Modern technology gives us many things.

As many as 1,325 Android apps access your location data and other information without permission

One is taught to think that they are letting their privacy be intact when not granting permissions to applications on the phone, when initially installing them. However, recent research has shown that over a thousand applications made for Android have found ways and means to slip between the cracks and track personal information and location data of their users. The international Computer Science Institute has found at least 1325 applications on the Google Play Store which have collected data from users who had initially denied them permission to do so. The study was broadcasted at the PrivacyCon which was hosted in June by the Federal Trade Commission.

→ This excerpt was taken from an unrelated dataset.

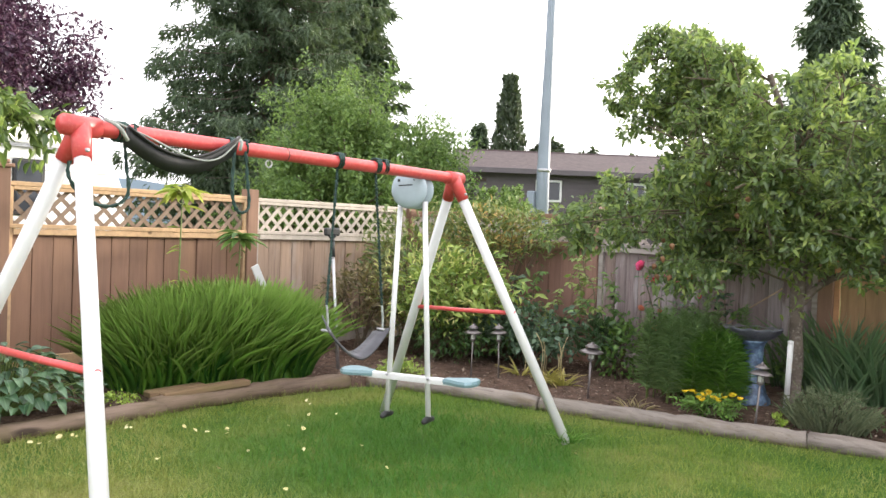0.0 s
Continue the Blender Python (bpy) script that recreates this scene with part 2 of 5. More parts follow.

The study surveyed 88,000 Android applications and made investigations on how these apps handled the data when permission was not granted. They saw that applications were coded so as to extract location data from metadata which is stored in photos and Wi-Fi connections. Serge Egelman, the director of usable security and privacy research at the ICSI said that this data breach had been brought to the notice of Google in September 2018 itself. The company had said that the issue will be addressed when the Android Q release would take place at the finish of this quarter. Google will until then, withhold location information from photos to be viewed by apps. It will also need apps which work on wireless connections to ask specific permission to receive location data.

Other applications take this private information from other applications which have been permitted to view data. Those which have been denied access do this through unprotected files on the SD card where it can be stored by applications that have been permitted to access it. The report says that only 13 applications use this method of accessing information, but these have been downloaded 17 million times at least and include the Disney Land App as well.

153 applications are capable of conducting this function and this list is inclusive of the Samsung Health and Browser apps. These have been installed on 500 million mobile phones and tabs. Personal data which can be stolen like this are the IMEI number of your device. Applications which connect to a wi-fi network and steal location data obtain the MAC number which links to the network adapter of these devices.

Even smart remote controls access such information though they have no use for it.

The list of names of apps which are stealing data will be published by next month.

The report stated that the image publication website Shutterfly took GPS coordinates from pictures and transferred this data to the servers even when the app was not given permission to access this. A spokesperson for the company has since denied the claim.

According to Egelman, he will be revealing the names of these websites next month when the report is presented at the Usenix Security Conference. This incident is a dead ringer for the one which happened a few years ago that 79 of the 80 applications which were listed in Apple’s App Store as top applications were found by the Wall Street Journal to contain third party trackers which collected personal data for ads and analytics.